Under the terms of the Agreement, each outstanding share of common stock and equivalents of SBI will be converted into the right to receive 0.3903 shares of the Company’s common stock and $5.11 in cash, all subject to certain conditions and potential adjustments. Completion of the transaction is expected in the third quarter of 2017 and is subject to certain closing conditions, including approval by the shareholders of both SBI and the Company, as well as customary regulatory approvals. After closing, SNB is expected to continue operations as a separate bank subsidiary of Simmons for an interim period until it is merged into Simmons Bank.
Simmons was advised by Stephens Inc. SBI was advised by Keefe, Bruyette & Woods, Inc., a Stifel company.
About Simmons First National Corporation
Simmons is a financial holding company, headquartered in Pine Bluff, Ark., with total assets of approximately $8.2 billion conducting financial operations throughout Arkansas, Kansas, Missouri and Tennessee. The Company, through its subsidiaries, offers comprehensive financial solutions delivered with a client-centric approach. The Company’s common stock trades on the NASDAQ Global Select Market under the symbol “SFNC.”
About Southwest Bancorp, Inc.
SBI is the holding company for Bank SNB, an Oklahoma state banking corporation. Through Bank SNB, SBI offers commercial and consumer lending, deposit and investment services, specialized cash management, and other financial services from offices in Oklahoma, Texas, Kansas, and Colorado, and on the Internet, through Bank SNB DirectBanker®. Southwest’s common stock is traded on the NASDAQ Global Select Market under the symbol “OKSB.”
Simmons’ management will conduct a conference call to review this information beginning at 12:00 p.m. Central Time on December 15, 2016. Interested persons can listen to this call by dialing toll-free (866) 298-7926 (United States and Canada only) and asking for the Simmons First National Corporation conference call, conference ID 38982350. In addition, the call will be available live or in recorded version on the Company's website at www.simmonsbank.com.
Additional information regarding the acquisition is provided in a supplemental presentation available under the "Investor Relations" section on the Company's website at www.simmonsbank.com.
Forward Looking Statements
Statements in this press release that are not historical facts should be considered forward-looking statements within the meaning of the Private Securities Litigation Reform Act of 1995. Forward-looking statements of this type speak only as of the date of this news release. By nature, forward-looking statements involve inherent risk and uncertainties. Various factors, including, but not limited to, economic conditions, credit quality, interest rates, loan demand and changes in the assumptions used in making the forward-looking statements, could cause actual results to differ materially from those contemplated by the forward-looking statements. Forward-looking statements regarding the SBI acquisition are based on currently available information. Actual results could differ materially after the consummation of this acquisition. Additional information on factors that might affect Simmons First National Corporation’s or Southwest Bancorp, Inc.’s financial results is included in their respective Form 10-K filings with the Securities and Exchange Commission.

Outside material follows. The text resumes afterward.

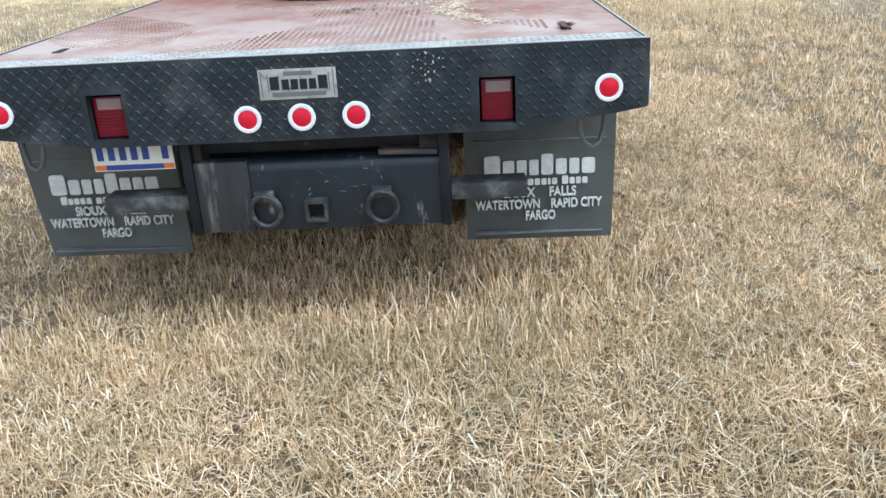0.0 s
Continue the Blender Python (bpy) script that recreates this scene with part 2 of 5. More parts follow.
WHITE_RING = material("white_reflective_ring", (0.78, 0.77, 0.77), 0.45, 0.0, 0.06, 40.0)
WHITE_PAINT = material("white_lettering", (0.66, 0.67, 0.65), 0.7, 0.0, 0.18, 40.0)
PAPER = material("white_sticker", (0.74, 0.72, 0.64), 0.6, 0.0, 0.08, 20.0)
YELLOW = material("yellow_tape", (0.58, 0.50, 0.13), 0.55, 0.0, 0.12, 30.0)
HANDLE_BLACK = material("door_handle_black", (0.008, 0.0085, 0.009), 0.45, 0.0, 0.2, 20.0, 0.1, 120.0, spec=0.25)
SMOKED = material("smoked_visor_plastic", (0.010, 0.010, 0.011), 0.25, 0.0, 0.2, 8.0, 0.0, 60.0, (0.030, 0.028, 0.026), 0.6, 6.0, 0.15, 0.5, spec=0.28)
PLASTIC = material("black_trim_plastic", (0.013, 0.0135, 0.0142), 0.55, 0.0, 0.25, 12.0, 0.15, 120.0, (0.055, 0.048, 0.041), 0.66, 5.0, 0.14, 0.8, spec=0.3)
GREY_PLASTIC = material("faded_grey_plastic", (0.125, 0.127, 0.128), 0.6, 0.0, 0.2, 9.0, 0.2, 90.0, (0.19, 0.185, 0.175), 0.6, 6.0, 0.15, 0.8)
HOSE = material("dark_grey_cable", (0.12, 0.122, 0.12), 0.65, 0.0, 0.2, 20.0)
BOARD_GREY = material("ribbed_running_board", (0.066, 0.067, 0.069), 0.50, 0.1, 0.10, 9.0, 0.15, 90.0, (0.125, 0.122, 0.118), 0.66, 22.0, 0.10, 0.8)
GROOVE = material("dark_tread_line", (0.042, 0.042, 0.043), 0.8, 0.0, 0.2, 20.0)
SEAT_CLOTH = material("dark_grey_seat_cloth", (0.12, 0.128, 0.126), 0.9, 0.0, 0.2, 20.0, 0.3, 200.0)
TRIM_CLOTH = material("grey_cab_upholstery", (0.25, 0.26, 0.258), 0.9, 0.0, 0.2, 20.0, 0.3, 200.0)
TRIM_LIGHT = material("pale_grey_headliner", (0.5, 0.51, 0.5), 0.9, 0.0, 0.1, 10.0)
DASH = material("dark_grey_dashboard", (0.075, 0.08, 0.078), 0.75, 0.0, 0.2, 20.0, 0.2, 200.0)
UNDER = material("dirty_chassis_steel", (0.036, 0.029, 0.024), 0.85, 0.0, 0.5, 8.0, 0.4, 50.0, (0.095, 0.062, 0.044), 0.55, 4.0, 0.12, 0.9)
HOUSING = material("muddy_wheel_housing", (0.020, 0.016, 0.013), 0.9, 0.0, 0.5, 8.0, 0.4, 50.0, (0.075, 0.042, 0.027), 0.58, 9.0, 0.10, 0.9, spec=0.15)
AXLE_TAN = material("dust_covered_axle", (0.30, 0.245, 0.175), 0.9, 0.0, 0.4, 9.0, 0.3, 50.0, (0.06, 0.05, 0.042), 0.55, 6.0, 0.1, 0.9)
TANK_TAN = material("tan_dusty_tank", (0.27, 0.23, 0.175), 0.85, 0.0, 0.35, 7.0, 0.3, 50.0, (0.08, 0.05, 0.033), 0.60, 5.0, 0.08, 0.9)
SPRING_BROWN = material("dusty_brown_spring", (0.115, 0.088, 0.066), 0.85, 0.0, 0.4, 9.0, 0.3, 50.0, (0.06, 0.045, 0.035), 0.56, 6.0, 0.1, 0.9)
SHOCK_RUST = material("rusty_orange_shock", (0.33, 0.14, 0.04), 0.8, 0.0, 0.4, 14.0, 0.3, 60.0)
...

This communication shall not constitute an offer to sell or the solicitation of an offer to buy any securities or a solicitation of any vote or approval. In connection with this proposed transaction, the Company will file a registration statement on Form S-4 that will include a joint proxy statement of SBI and the Company and a prospectus of the Company, as well as other relevant documents concerning the proposed transactions with the SEC. Investors and security holders are urged to read the registration statement and the joint proxy statement/prospectus and any other relevant documents filed with the SEC when they become available. These materials may be obtained free of charge at the SEC’s website at www.sec.gov; from the Company by directing such request to: Investor Relations, Simmons First National Corporation, 501 Main Street, P.O. Box 7009, Pine Bluff, AR 71611-7009 or from the Company’s Investor Relations page on its corporate website at www.simmonsbank.com; or from SBI by directing such requests to: Southwest Bancorp, Inc., 608 South Main Street, Stillwater, OK 74074, Attention: Joe Shockley, CFO or Rusty LaForge, EVP, General Counsel & Investor Relations, Telephone: (405) 742-1800.

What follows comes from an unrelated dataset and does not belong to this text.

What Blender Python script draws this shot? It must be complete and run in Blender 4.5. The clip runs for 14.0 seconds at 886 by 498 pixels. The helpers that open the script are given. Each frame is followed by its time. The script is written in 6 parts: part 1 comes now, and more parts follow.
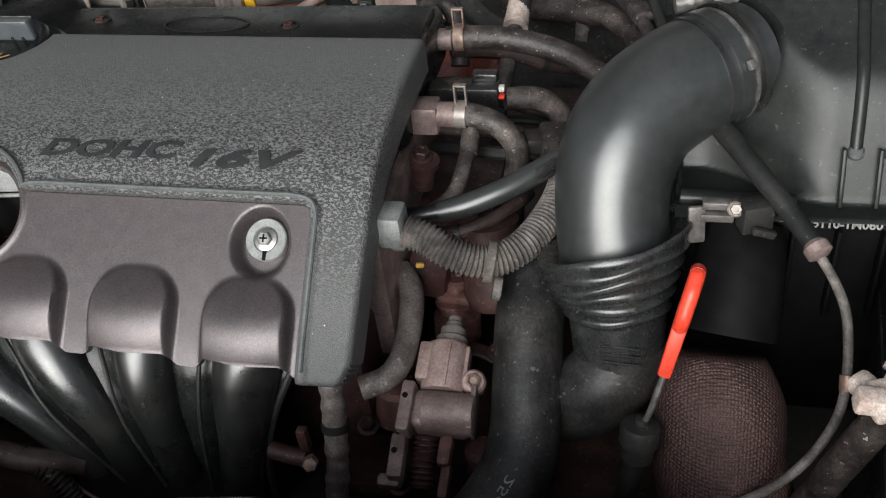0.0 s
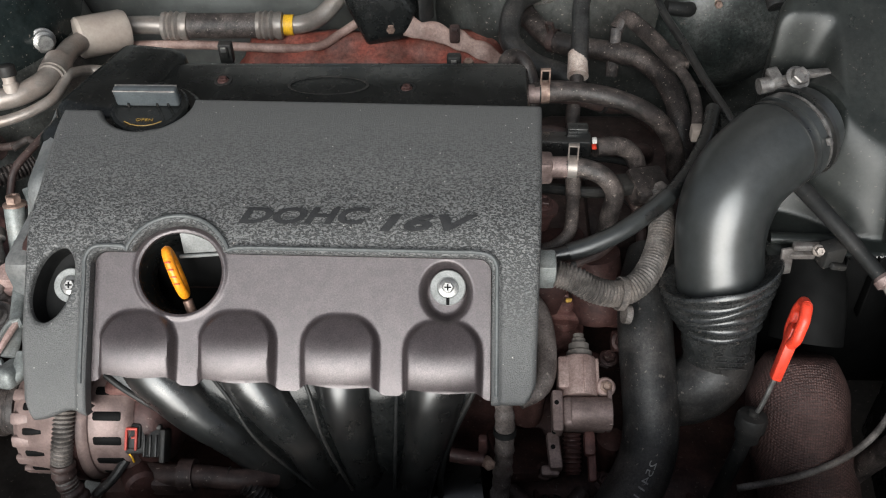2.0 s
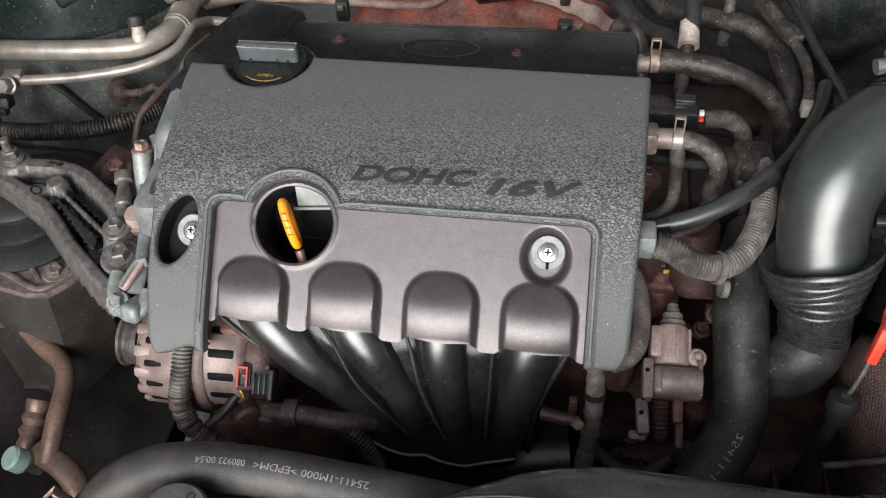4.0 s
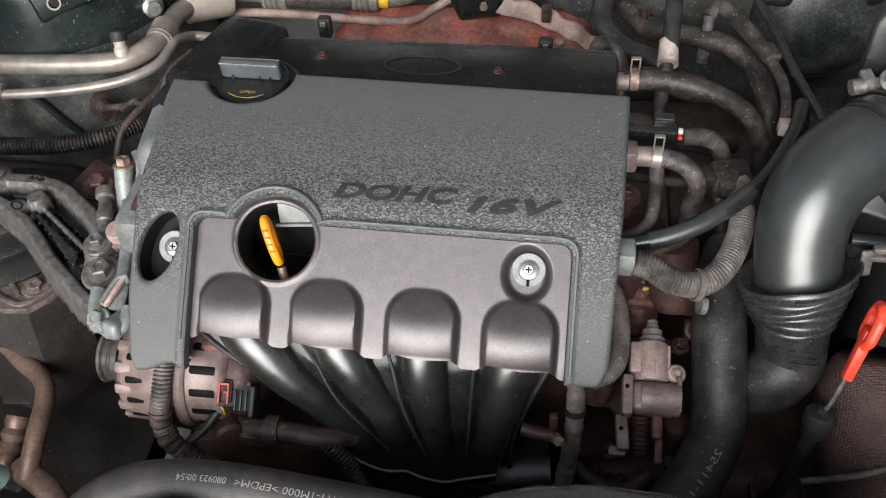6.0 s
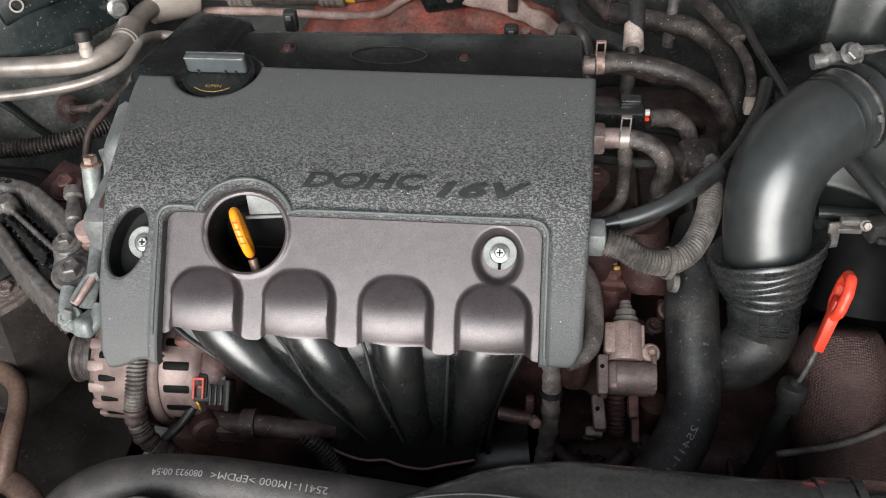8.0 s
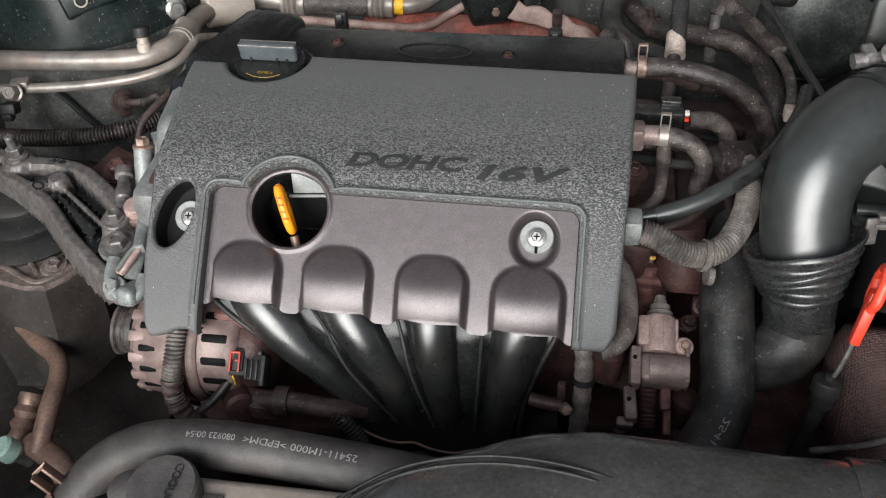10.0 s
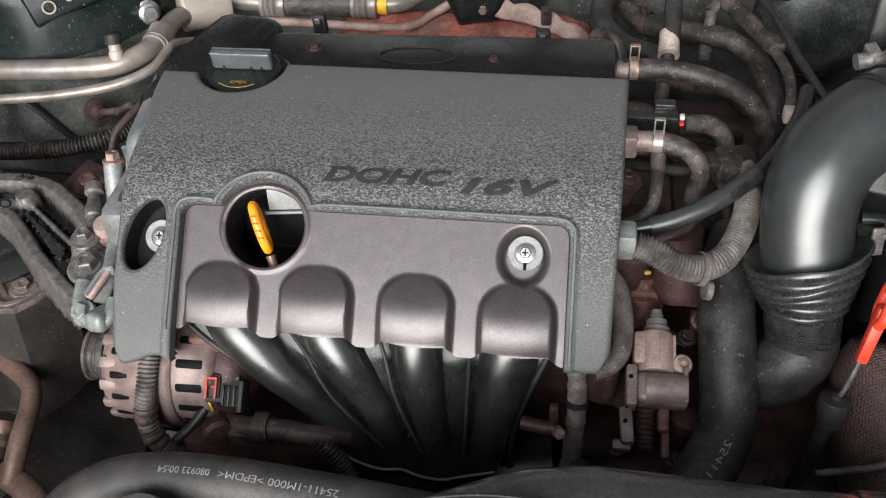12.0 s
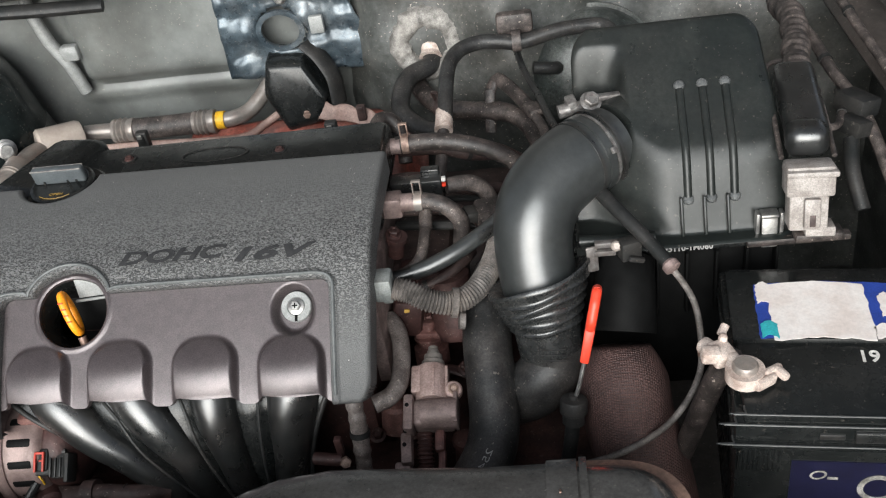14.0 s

The Company, SBI, and certain of their respective directors and executive officers may be deemed to be participants in the solicitation of proxies from the shareholders of the Company and SBI, respectively, in connection with the proposed merger. Information about the directors and executive officers of the Company and SBI, and their respective ownership of the Company’s common stock and SBI’s common stock is set forth in the proxy statement for the Company’s 2016 annual meeting of shareholders, as filed with the SEC on Schedule 14A on March 14, 2016, and in the proxy statement for SBI’s 2016 annual meeting of shareholders, as filed with the SEC on Schedule 14A on March 7, 2016. Additional information regarding the interests of those participants and other persons who may be deemed participants in the transaction may be obtained by reading the joint proxy statement/prospectus regarding the proposed merger when it becomes available. Free copies of this document may be obtained as described in the preceding paragraph.